In the case of Bell, Berkley & Co. vs. Hall’s ex’rs, suit with attachment, was brought but a few days before the bill of exchange fell due — January 13, 1862; it had been drawn, indorsed, and accepted in Kentucky, but payable in New Orleans; the war was flagrant when it fell due; the bill had not been forwarded to New Orleans for payment, but was in suit in Kentucky; it would have been illegal to attempt then to collect this bill in New Orleans; the maker and indorsers of the bill not only had the pre*86sumed notice of open hostilities between the two States, but the actual notice by suit that the holder was looking to them.

In Berry vs. Southern Bank, the bills of exchange were drawn and indorsed in Kentucky, and sold to a Kentucky bank, addressed to a firm in New Orleans the very day of the President’s proclamation of blockade, the official notification of war between Kentucky and Louisiana, and which were not payable until after the Congressional act of non-intercourse and the President’s proclamation thereof.

These bills were not accepted, and no evidence that they were ever in New Orleans; but suit was prosecuted upon them against the drawer and indorsers, who resided in Kentucky. It was held, upon these facts, that the war rendered it not only unnecessary, but illegal, .to send said bills to New Orleans for collection; and, therefore, protest unnecessary and notice immaterial, as the public war was itself a notification; and this doctrine is well announced by the court of error in New York (16 Johnson’s R., 443; Griswold vs. Waddington) well drawing a distinction between commercial paper drawn in one country, payable in another before and after war breaks out between these countries.

But the facts in the case now under consideration are quite different from those in Berry vs. Southern Bank. In this case the paper was made in New Orleans- before the war broke out, payable in New Orleans after it broke out; the maker and first indorsers were residents of Louisiana when it fell due, and the paper held by a New Orleans bank, though it belonged to a Kentucky bank; and the last indorser, who is now resisting it, was a resident of Kentucky.
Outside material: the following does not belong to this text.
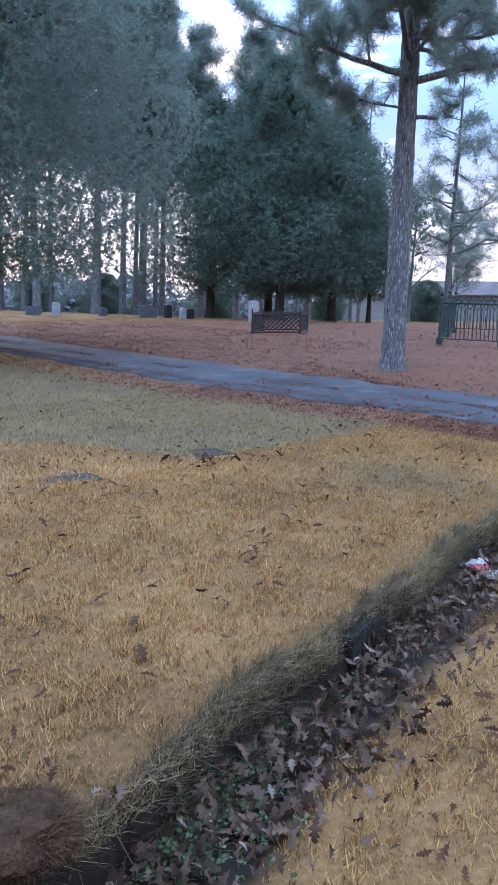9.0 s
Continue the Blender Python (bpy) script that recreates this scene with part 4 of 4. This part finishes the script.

*87The war could be no notice to him that the maker and first indorsers, who w'ere residents of Louisiana, had not paid it to a Louisiana holder; therefore, it was essential to notify him of the fact at the earliest practical period.

The New Orleans holder very properly had it duly presented and protested for non-payment, and notified the Louisiana parties thereof, but could not then notify the Kentucky parties. But reasonable diligence would not require a sending of the notice by the very first mail sent out by the military authorities from New Orleans, through a portion of the enemies’ country, because the sending of such mail might not be known, nor might be safe, if known. When, however, the mail became regular and notorious and safe, it was the duty of the New Orleans holder to notify its principal that it might notify the antecedent Kentucky parties.’

In House vs. Adams & Co. (48 Penn., 266), the Supreme Court of Pennsylvania, in case of two bills of exchange drawn and indorsed in that State, on a New Orleans house, and which were protested — ‘the first, June 11th, 1861, the second, July 29th, 1861 — and notice of dishonor received by the holders at Pittsburg, July 11th, 1862, and was immediately delivered to the antecedent parties there, held, upon the authority of Patience vs. Townley, 2 Smith's English R,. 224, and Hopkins vs. Page, 2 Brock, U. S. R., 20, that notice of the dishonor of such paper was essential so soon as it could reasonably be made; but as, from the evidence, it appeared that the first mail received at Pittsburg from New Orleans was about July 1, 1862, and considerable intervals between them, the notice was deemed reasonable and the indorsers held liable’.

The blockade was removed from the port of New Orleans June 1, 1862. The mails were regularly sent *88to New York, and thence to other places within the Federal lines, regularly once a week. There appears no reasonable excuse for delaying the sending of this paper from New Orleans until November 20, 1862. A delay of five months and twenty days after the blockade was raised, with regular weekly mails, which had gone safely once a week for a month, cannot be deemed reasonable, nor accounted for by the then political situation of the country.

The ports of the Gulf and Southern Atlantic were blockaded by the Federal navy; no part of the route from New York to Louisville was through the enemies’' country, or in their possession; hence, the line of communication between New Orleans and Louisville, via New York, remained open and uninterrupted.

Wherefore, the judgment is reversed as to Scally, with directions for further proceedings in accordance herewith.